(Scripts that build animated scenes)
━━━━━━

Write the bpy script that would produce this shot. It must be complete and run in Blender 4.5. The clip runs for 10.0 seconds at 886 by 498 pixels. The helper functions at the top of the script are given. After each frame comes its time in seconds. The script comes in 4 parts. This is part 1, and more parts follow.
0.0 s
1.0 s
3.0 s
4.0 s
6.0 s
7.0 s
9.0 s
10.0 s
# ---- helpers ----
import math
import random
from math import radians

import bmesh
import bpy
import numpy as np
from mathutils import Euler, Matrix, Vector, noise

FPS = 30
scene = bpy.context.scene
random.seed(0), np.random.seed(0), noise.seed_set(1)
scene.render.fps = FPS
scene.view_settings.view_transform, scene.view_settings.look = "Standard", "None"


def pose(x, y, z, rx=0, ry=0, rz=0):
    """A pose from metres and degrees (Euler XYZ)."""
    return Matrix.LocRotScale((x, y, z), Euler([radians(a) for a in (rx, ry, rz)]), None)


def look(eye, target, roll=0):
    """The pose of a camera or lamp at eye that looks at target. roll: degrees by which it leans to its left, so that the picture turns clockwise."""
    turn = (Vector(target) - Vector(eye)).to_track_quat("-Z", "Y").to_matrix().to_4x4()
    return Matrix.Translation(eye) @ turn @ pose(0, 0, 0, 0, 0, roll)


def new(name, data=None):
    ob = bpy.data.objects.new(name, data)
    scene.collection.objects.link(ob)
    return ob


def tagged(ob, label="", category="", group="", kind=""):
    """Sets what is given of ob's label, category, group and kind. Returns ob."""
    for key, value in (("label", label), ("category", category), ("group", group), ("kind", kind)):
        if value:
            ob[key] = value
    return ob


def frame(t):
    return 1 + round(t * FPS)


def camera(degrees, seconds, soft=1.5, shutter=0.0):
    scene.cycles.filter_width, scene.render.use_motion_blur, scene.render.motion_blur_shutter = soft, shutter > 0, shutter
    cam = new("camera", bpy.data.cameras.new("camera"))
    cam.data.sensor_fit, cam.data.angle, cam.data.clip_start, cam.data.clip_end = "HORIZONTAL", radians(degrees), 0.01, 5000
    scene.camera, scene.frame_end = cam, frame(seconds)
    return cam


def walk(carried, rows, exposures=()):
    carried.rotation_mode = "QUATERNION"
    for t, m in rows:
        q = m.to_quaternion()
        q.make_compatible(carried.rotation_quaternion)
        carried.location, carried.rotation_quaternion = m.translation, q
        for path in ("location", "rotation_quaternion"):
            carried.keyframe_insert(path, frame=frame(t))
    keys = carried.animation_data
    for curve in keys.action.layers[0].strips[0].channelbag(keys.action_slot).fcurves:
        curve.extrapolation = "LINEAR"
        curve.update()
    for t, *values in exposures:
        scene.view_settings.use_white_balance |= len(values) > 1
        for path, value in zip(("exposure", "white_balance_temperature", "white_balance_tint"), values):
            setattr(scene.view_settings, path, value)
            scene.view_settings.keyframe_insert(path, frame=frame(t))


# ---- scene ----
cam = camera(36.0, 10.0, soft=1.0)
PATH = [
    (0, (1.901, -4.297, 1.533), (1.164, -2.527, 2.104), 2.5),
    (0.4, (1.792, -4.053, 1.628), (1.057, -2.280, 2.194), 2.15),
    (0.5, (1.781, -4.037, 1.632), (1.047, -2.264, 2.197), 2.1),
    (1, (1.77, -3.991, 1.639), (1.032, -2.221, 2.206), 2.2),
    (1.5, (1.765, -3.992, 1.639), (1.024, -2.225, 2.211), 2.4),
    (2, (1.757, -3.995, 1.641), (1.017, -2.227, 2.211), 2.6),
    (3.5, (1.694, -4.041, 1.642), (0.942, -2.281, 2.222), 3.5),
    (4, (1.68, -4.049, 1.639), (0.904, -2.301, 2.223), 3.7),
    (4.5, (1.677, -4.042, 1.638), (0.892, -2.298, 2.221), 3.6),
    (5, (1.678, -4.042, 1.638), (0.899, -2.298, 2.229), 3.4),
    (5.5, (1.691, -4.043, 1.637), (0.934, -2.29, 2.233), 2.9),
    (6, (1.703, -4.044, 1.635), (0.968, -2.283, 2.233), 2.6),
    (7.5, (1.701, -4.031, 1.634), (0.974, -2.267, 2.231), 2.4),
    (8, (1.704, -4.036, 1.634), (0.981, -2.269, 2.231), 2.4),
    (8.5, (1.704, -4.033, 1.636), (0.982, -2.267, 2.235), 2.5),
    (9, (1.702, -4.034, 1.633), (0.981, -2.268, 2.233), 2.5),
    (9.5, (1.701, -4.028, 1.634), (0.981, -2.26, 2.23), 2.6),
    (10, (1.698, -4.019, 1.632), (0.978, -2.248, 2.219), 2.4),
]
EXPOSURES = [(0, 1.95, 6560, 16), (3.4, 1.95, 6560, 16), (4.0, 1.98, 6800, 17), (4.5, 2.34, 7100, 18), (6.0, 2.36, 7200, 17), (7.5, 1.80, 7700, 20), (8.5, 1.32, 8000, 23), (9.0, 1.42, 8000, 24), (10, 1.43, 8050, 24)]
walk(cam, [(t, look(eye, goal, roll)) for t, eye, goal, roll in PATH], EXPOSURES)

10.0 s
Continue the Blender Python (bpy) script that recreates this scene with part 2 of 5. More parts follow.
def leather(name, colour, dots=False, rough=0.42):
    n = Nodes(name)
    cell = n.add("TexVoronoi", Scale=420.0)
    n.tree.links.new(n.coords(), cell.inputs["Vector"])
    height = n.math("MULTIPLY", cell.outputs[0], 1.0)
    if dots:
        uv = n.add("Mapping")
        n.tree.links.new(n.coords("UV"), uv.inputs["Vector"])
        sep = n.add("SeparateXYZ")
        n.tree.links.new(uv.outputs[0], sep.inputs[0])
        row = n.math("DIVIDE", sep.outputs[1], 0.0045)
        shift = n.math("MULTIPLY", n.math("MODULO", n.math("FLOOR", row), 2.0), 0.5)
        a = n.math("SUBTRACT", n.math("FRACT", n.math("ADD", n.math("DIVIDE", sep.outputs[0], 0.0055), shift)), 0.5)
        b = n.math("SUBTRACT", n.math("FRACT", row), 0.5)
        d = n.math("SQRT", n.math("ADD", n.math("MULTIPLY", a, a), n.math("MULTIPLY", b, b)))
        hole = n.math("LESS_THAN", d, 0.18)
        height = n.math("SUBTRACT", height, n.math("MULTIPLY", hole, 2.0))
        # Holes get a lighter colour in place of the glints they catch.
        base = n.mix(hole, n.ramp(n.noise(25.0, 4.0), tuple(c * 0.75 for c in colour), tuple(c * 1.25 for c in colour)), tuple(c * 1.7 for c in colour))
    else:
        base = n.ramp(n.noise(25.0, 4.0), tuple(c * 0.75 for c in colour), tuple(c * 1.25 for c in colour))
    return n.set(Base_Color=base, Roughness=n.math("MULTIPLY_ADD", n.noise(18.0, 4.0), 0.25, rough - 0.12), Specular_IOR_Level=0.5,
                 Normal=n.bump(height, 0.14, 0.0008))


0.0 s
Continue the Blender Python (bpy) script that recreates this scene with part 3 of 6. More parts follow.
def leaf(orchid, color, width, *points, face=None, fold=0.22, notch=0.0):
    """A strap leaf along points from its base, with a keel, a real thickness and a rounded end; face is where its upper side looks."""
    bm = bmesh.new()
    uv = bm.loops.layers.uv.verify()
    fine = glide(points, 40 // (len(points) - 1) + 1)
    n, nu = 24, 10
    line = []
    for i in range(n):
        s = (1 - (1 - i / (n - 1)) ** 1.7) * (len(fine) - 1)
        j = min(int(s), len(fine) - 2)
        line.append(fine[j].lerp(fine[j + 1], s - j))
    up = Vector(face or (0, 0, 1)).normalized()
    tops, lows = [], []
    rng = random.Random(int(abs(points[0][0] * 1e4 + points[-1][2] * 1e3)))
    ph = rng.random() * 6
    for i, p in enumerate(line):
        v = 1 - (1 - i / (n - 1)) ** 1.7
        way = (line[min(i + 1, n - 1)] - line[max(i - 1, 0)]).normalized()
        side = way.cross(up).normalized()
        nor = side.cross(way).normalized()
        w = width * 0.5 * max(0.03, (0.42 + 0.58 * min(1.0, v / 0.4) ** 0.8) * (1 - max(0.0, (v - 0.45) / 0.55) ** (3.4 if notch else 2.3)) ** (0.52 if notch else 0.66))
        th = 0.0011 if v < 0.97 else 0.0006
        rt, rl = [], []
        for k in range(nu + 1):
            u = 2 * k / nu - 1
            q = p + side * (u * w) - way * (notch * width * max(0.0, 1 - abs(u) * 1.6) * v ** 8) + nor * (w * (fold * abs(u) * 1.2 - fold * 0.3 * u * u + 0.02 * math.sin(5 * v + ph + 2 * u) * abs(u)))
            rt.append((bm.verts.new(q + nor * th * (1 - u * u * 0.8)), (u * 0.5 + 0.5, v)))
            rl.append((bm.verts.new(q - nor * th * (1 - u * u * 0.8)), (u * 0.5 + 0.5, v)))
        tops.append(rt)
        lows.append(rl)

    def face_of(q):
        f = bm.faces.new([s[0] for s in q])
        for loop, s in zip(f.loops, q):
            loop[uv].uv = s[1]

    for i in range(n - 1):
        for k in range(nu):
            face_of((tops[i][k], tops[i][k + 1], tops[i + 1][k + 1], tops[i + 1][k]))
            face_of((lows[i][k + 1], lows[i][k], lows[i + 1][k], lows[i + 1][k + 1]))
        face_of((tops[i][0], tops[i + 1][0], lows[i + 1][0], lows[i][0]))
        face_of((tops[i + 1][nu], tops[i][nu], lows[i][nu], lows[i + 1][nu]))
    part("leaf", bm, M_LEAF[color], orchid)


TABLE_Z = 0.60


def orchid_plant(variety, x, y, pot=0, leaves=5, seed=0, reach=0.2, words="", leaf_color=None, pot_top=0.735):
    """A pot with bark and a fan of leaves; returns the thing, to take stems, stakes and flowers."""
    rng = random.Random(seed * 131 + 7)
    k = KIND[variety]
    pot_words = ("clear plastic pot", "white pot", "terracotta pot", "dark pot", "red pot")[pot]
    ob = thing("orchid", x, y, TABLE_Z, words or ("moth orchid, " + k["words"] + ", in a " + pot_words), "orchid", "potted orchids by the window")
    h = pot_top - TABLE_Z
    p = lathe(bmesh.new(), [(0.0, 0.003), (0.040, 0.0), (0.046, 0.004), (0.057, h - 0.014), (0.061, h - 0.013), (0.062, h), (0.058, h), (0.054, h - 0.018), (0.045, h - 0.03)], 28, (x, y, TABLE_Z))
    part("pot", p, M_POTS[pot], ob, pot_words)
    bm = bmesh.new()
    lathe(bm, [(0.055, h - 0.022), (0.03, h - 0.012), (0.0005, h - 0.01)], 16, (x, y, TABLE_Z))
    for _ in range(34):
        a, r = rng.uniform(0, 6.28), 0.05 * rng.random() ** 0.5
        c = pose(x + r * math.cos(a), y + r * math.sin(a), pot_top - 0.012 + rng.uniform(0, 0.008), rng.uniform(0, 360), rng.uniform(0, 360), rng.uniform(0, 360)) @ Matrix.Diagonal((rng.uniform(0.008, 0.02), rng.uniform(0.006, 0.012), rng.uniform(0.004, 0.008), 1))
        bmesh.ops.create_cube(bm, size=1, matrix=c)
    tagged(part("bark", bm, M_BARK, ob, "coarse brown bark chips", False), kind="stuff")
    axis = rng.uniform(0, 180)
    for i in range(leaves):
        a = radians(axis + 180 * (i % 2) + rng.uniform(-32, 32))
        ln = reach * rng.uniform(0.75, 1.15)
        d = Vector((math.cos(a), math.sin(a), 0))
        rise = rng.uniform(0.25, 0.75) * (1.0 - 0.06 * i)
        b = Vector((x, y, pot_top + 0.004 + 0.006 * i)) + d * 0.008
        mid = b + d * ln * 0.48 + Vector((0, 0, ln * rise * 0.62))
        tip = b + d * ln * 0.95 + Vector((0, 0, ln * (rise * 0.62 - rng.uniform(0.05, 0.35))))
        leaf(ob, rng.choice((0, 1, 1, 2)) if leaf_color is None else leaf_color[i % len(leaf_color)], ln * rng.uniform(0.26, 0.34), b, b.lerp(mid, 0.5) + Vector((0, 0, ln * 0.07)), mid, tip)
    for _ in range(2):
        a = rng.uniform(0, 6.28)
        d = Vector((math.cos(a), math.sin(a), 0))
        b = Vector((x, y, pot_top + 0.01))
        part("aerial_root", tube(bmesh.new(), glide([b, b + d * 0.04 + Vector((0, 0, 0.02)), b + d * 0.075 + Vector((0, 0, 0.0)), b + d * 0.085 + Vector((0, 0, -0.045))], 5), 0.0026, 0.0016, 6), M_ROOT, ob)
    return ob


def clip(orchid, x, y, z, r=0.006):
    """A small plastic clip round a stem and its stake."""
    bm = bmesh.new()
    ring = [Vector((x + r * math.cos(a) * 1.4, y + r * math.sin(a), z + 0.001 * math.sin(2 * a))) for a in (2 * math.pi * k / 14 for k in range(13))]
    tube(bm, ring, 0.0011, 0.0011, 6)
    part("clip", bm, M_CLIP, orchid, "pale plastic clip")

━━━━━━

§ **GOAL**
What are the exact lines from the beginning of the material through the line containing "turn = (Vector(target)"? Write out those lines alone.

§ **RESULT FOR THIS EXERCISE**
Write the bpy script that would produce this shot. It must be complete and run in Blender 4.5. The clip runs for 10.0 seconds at 886 by 498 pixels. The helper functions at the top of the script are given. After each frame comes its time in seconds. The script comes in 4 parts. This is part 1, and more parts follow.
0.0 s
1.0 s
3.0 s
4.0 s
6.0 s
7.0 s
9.0 s
10.0 s
# ---- helpers ----
import math
import random
from math import radians

import bmesh
import bpy
import numpy as np
from mathutils import Euler, Matrix, Vector, noise

FPS = 30
scene = bpy.context.scene
random.seed(0), np.random.seed(0), noise.seed_set(1)
scene.render.fps = FPS
scene.view_settings.view_transform, scene.view_settings.look = "Standard", "None"


def pose(x, y, z, rx=0, ry=0, rz=0):
    """A pose from metres and degrees (Euler XYZ)."""
    return Matrix.LocRotScale((x, y, z), Euler([radians(a) for a in (rx, ry, rz)]), None)


def look(eye, target, roll=0):
    """The pose of a camera or lamp at eye that looks at target. roll: degrees by which it leans to its left, so that the picture turns clockwise."""
    turn = (Vector(target) - Vector(eye)).to_track_quat("-Z", "Y").to_matrix().to_4x4()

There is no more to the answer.